Each coach thrown into a new situation following the season—sometimes later along in the process than others—has an impossible task of navigating the new recruiting landscape in six weeks or less. If the returns aren’t immediate and satisfying, fanbases will often assume this is a sign of things to come.
Would you love to see a new coach haul in supreme talent right out the gate? Of course. Should you assume this coach will fail long-term if he doesn’t? Of course not.
Give it time, and allow at least two months before you begin to search for that next, next head coach. Or just panic and set your nearest team-centric message board on fire. Maybe that will make you feel better.

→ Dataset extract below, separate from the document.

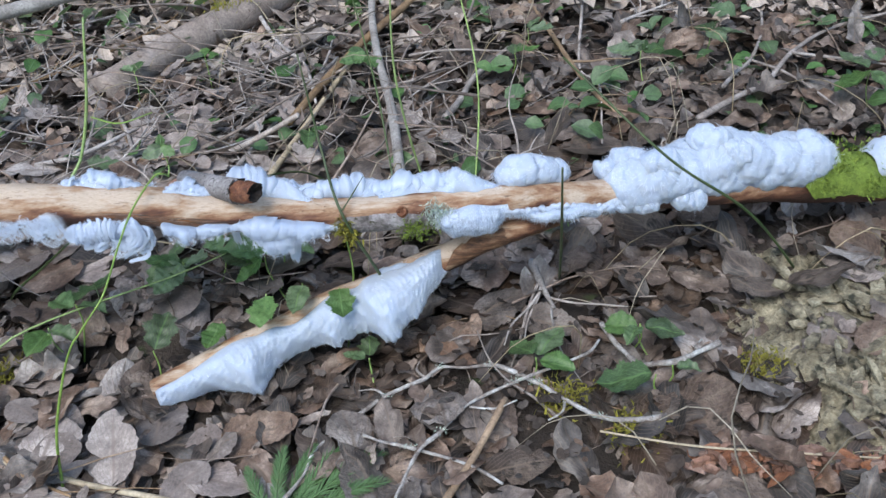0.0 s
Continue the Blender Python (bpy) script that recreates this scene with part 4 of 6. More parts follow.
def puff(holder, centre, radius, seed):
    """A soft uneven lump of packed ice with a fuzz of short fibres."""
    rng = np.random.default_rng(seed)
    nu, nv = 22, 14
    a, b = np.meshgrid(np.linspace(0, 2 * np.pi, nu, endpoint=False), np.linspace(0.06, np.pi - 0.06, nv), indexing="xy")
    d = np.stack([np.cos(a) * np.sin(b), np.sin(a) * np.sin(b), np.cos(b)], -1).reshape(-1, 3)
    r = radius * (1 + 0.16 * wavy(d * 2.2 + seed, seed, 4))
    v = d * r[:, None] * np.array([1.25, 0.9, 0.9])
    i, j = np.meshgrid(np.arange(nv - 1), np.arange(nu), indexing="ij")
    k = (j + 1) % nu
    f = np.stack([i * nu + j, (i + 1) * nu + j, (i + 1) * nu + k, i * nu + k], -1).reshape(-1, 4)
    at = np.asarray(centre) - np.asarray(holder.location)
    ob = part("ice_puff", mesh_of("ice_puff", v + at, f, M_PUFF, np.zeros((len(v), 2))), holder)
    n, segs = 420, 6
    d = rng.normal(size=(n, 3))
    d /= np.linalg.norm(d, axis=1)[:, None]
    p = d * (radius * 0.97 * (1 + 0.16 * wavy(d * 2.2 + seed, seed, 4)))[:, None] * np.array([1.25, 0.9, 0.9])
    flow = np.cross(d, rng.normal(size=3) + 0.5 * rng.normal(size=(n, 3)))
    line = [p]
    for s in range(segs):
        p = p + (flow * 0.9 + d * (0.75 - 0.3 * s)) * radius * 0.085
        line.append(p)
    line = np.stack(line, 1)
    side = np.cross(np.gradient(line, axis=1), d[:, None])
    side /= np.linalg.norm(side, axis=2)[..., None] + 1e-12
    hv = np.stack([line - side * 0.0001, line + side * 0.0001], 2).reshape(-1, 3) + at
    q = (np.arange(n)[:, None] * (segs + 1) + np.arange(segs)[None]) * 2
    part("fuzz", mesh_of("fuzz", hv, np.stack([q, q + 1, q + 3, q + 2], -1).reshape(-1, 4), M_HAIR), ob)


def puffs(holder, u0, u1, count, theta, out, radius, seed, axis=log_at, spread=30, back=1):
    """Lumps of ice along the wood, round the angle theta, out from its middle."""
    rng = np.random.default_rng(seed)
    for k in range(count):
        u = u0 + (u1 - u0) * (k + rng.uniform(0.2, 0.8)) / count
        c, r = axis(np.array([u]))
        th = radians(theta + rng.normal(0, spread))
        rr = radius * rng.uniform(0.7, 1.2)
        puff(holder, c[0] + np.array([0, -math.sin(th), math.cos(th)]) * (r[0] * 0.6 + out * rng.uniform(0.7, 1.2)), rr, seed * 50 + k)


rng_o = np.random.default_rng(12)
loose = empty("hair_ice_tuft", (-0.195, 0.0, 0.215), "small loose tuft of hair ice with open loops", "ice", GROUP)
strand_lock(loose, rng_o, [(10.5, -3, -1), (11.5, 6, 5), (19.5, 14, 8), (27.5, 11.5, 10), (32, 3, 11), (30, -10, 10), (19.5, -18, 7)], 0.0065, 208, False, 1.92, 0.3)
strand_lock(loose, rng_o, [(3.5, 0, 0), (8.5, 9, 4), (16.5, 11.5, 6), (23.5, 6, 8), (24.5, -5, 8), (15, -12.5, 6)], 0.0062, 120, False, 2.4, 0.3)
strand_lock(loose, rng_o, [(1, -2.5, -1), (-1.5, 8, 5), (-8, 10.5, 8), (-12.5, 6, 9), (-9.5, -3.5, 8)], 0.0051, 136, False, 2.08, 0.3)
strand_lock(loose, rng_o, [(-35.5, 0, -1), (-27.5, 8, 5), (-19, 9, 7), (-13, 2, 8), (-18, -4, 6)], 0.0054, 136, False, 1.92, 0.3)
strand_lock(loose, rng_o, [(-47.5, -0.5, -1), (-40, 6.5, 5), (-31, 7, 7), (-27, 1, 7), (-30, -3.5, 6)], 0.0054, 136, False, 1.92, 0.3)
strand_lock(loose, rng_o, [(6.5, -3.5, 0), (6.5, -13, 6), (17.5, -19, 8), (27, -14, 6)], 0.0065, 152, False, 1.92, 0.3)
strand_lock(loose, rng_o, [(-6, -2, 0), (0, -10.5, 5), (-4, -18, 5)], 0.0080, 120, False, 3.2, 0.3)
strand_lock(loose, rng_o, [(12.5, -4, 0), (18.5, -10.5, 6), (21.5, -19, 6)], 0.0072, 120, False, 2.88, 0.3)
strand_lock(loose, rng_o, [(-10.5, 10, 3), (-4.5, 17, 5), (-7.5, 13, 6), (-4, 8.5, 5)], 0.0014, 12, False, 2.4, 0.3)
strand_lock(loose, rng_o, [(-28, -1.5, 0), (-21, 4, 6), (-11, -0.5, 8), (-14, -6, 7)], 0.0054, 120, False, 2.08, 0.3)
for k in range(34):
    x0, r, low_end = rng_o.uniform(-26, 20), rng_o.normal(-2.5, 3.5), rng_o.uniform(-19, -5)
    dx = rng_o.choice([-1, 1]) * rng_o.uniform(1.5, 11)
    strand_lock(loose, rng_o, [(x0, 0, -1), (x0 + 0.15 * dx, 6 + r, 4), (x0 + 0.5 * dx, 8.5 + r, 7), (x0 + 0.95 * dx, 3 + r, 9), (x0 + 1.1 * dx, 0.5 * low_end, 8), (x0 + 0.8 * dx + rng_o.normal(0, 2), low_end, 5)], rng_o.uniform(0.0015, 0.0045), 40, False, 2.0, 0.2)
curls(loose, rng_o, 80, -38, 26, -4, 9, 8, 5.0, 34)
curls(loose, rng_o, 26, 2, 28, 0, 12, 9, 7.0, 44)
ice_tuft(-0.272, -0.218, ICE, 22, 7, 112, 0.023, -55, 245, 0.007, 220, rows=1)
ice_tuft(-0.42, -0.275, ICE, 23, 10, 112, 0.027, -50, 245, 0.014, 140)
short_tuft = empty("hair_ice_tuft", (-0.055, 0.0, 0.192), ICE, "ice", GROUP)
comb(short_tuft, [(-0.0755, 0.005, 0.199), (-0.07, 0.004, 0.203), (-0.058, 0.005, 0.197), (-0.048, 0.006, 0.194), (-0.04, 0.007, 0.19)], [(-0.075, 0.004, 0.196), (-0.068, 0.001, 0.187), (-0.059, 0.001, 0.183), (-0.05, 0.002, 0.179), (-0.04, 0.004, 0.175)], 0.6, 24, 13, 240, fray=2.4, slant=0.5, ragged=0.2)
curls(short_tuft, np.random.default_rng(241), 30, -16, 14, -9, 6, 6.5, 2.6)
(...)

And Finally, Until The End of Time, Don’t Contact Recruits
This entire phenomenon—which unfortunately seems to be gaining steam—could be summed up in one simple sentence.
Don’t be an idiot.
If a recruit decides not to commit to your school, please don’t immediately jump onto Twitter and fire off obscenities to an 17- or 18-year-old. I doubt the thought has even crossed your mind—and that’s wonderful—but it’s not the case for everyone, unfortunately.
For as much as I love social media, national signing day tends to bring out the ugly. The instant access is wonderful for so many reasons and terrible for many more. In the case of recruiting, social media has provided a mixed bag of results.
The information now accessible throughout the year has drastically increased the interest in the process and the quality of scouting. The fact that recruits are putting themselves out there on these devices, however, makes for some troubling situations come decision time.
There will be injuries wished on players, curses tossed around with ease and things said that shouldn't even be thought. It’s a minority doing it (thankfully), but that doesn’t make it any less troubling to read.
Get into the day, embrace the silliness and show passion and excitement with your team. But be wary of the line in the sand that should never be crossed. This is that line. And quite frankly, exercising common sense will be more than enough.